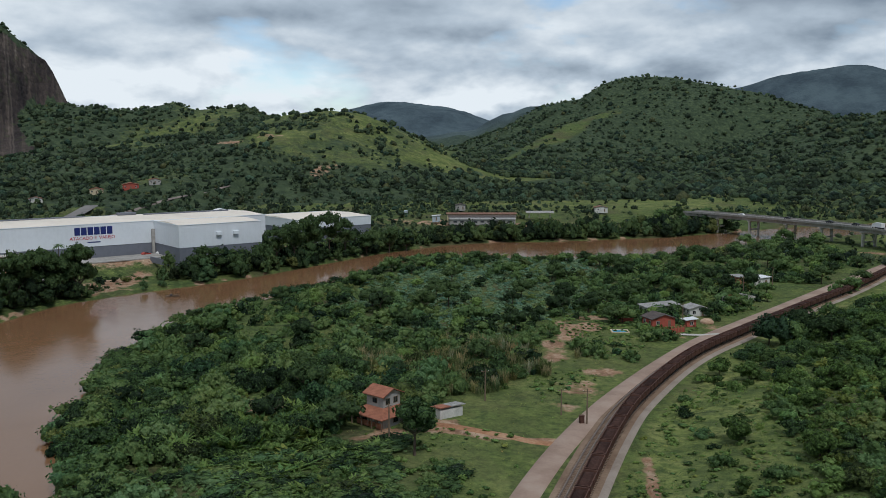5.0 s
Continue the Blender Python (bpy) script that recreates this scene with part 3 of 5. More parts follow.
# ---- building parts ----
def box_mesh(name, sx, sy, sz, bevel=0.0, at=(0, 0, 0)):
    """A box with its foot at z = at[2], with softened edges."""
    bm = bmesh.new()
    bmesh.ops.create_cube(bm, size=1)
    bmesh.ops.scale(bm, vec=(sx, sy, sz), verts=bm.verts)
    bmesh.ops.translate(bm, vec=(at[0], at[1], at[2] + sz / 2), verts=bm.verts)
    if bevel:
        bmesh.ops.bevel(bm, geom=list(bm.edges), offset=bevel, segments=1, affect="EDGES")
    return bm


def part(name, bm, material, parent, label="", at=None):
    me = bpy.data.meshes.new(name)
    bm.to_mesh(me)
    bm.free()
    me.materials.append(material)
    ob = new(name, me)
    ob.parent = parent
    if at is not None:
        ob.matrix_basis = at
    if label:
        tagged(ob, label)
    return ob


def thing(name, m, label, category, group=""):
    return_ob = new(name)
    return_ob.matrix_basis = m
    return tagged(return_ob, label, category, group)


def tube_mesh(points, radii, sides_n=8, cap=True):
    """A tapered tube along points."""
    bm = bmesh.new()
    rings = []
    pts = [Vector(p) for p in points]
    for i, (p, r) in enumerate(zip(pts, radii)):
        d = (pts[min(i + 1, len(pts) - 1)] - pts[max(i - 1, 0)]).normalized()
        q = d.to_track_quat("Z", "Y")
        rings.append([bm.verts.new(p + q @ Vector((r * math.cos(a), r * math.sin(a), 0))) for a in (2 * math.pi * k / sides_n for k in range(sides_n))])
    for a, b in zip(rings, rings[1:]):
        for k in range(sides_n):
            bm.faces.new((a[k], a[(k + 1) % sides_n], b[(k + 1) % sides_n], b[k]))
    if cap:
        bm.faces.new(rings[0][::-1])
        bm.faces.new(rings[-1])
    return bm


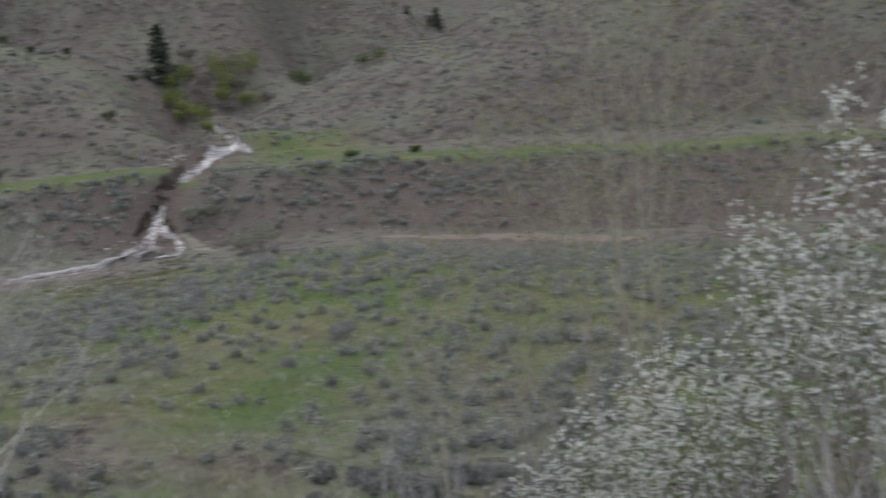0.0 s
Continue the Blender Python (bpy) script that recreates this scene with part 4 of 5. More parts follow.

══════

▸ **Work to complete**: Find each line with the string "Continue" and copy it out.

▸ **Written solution**:
Continue the Blender Python (bpy) script that recreates this scene with part 3 of 5. More parts follow.
Continue the Blender Python (bpy) script that recreates this scene with part 4 of 5. More parts follow.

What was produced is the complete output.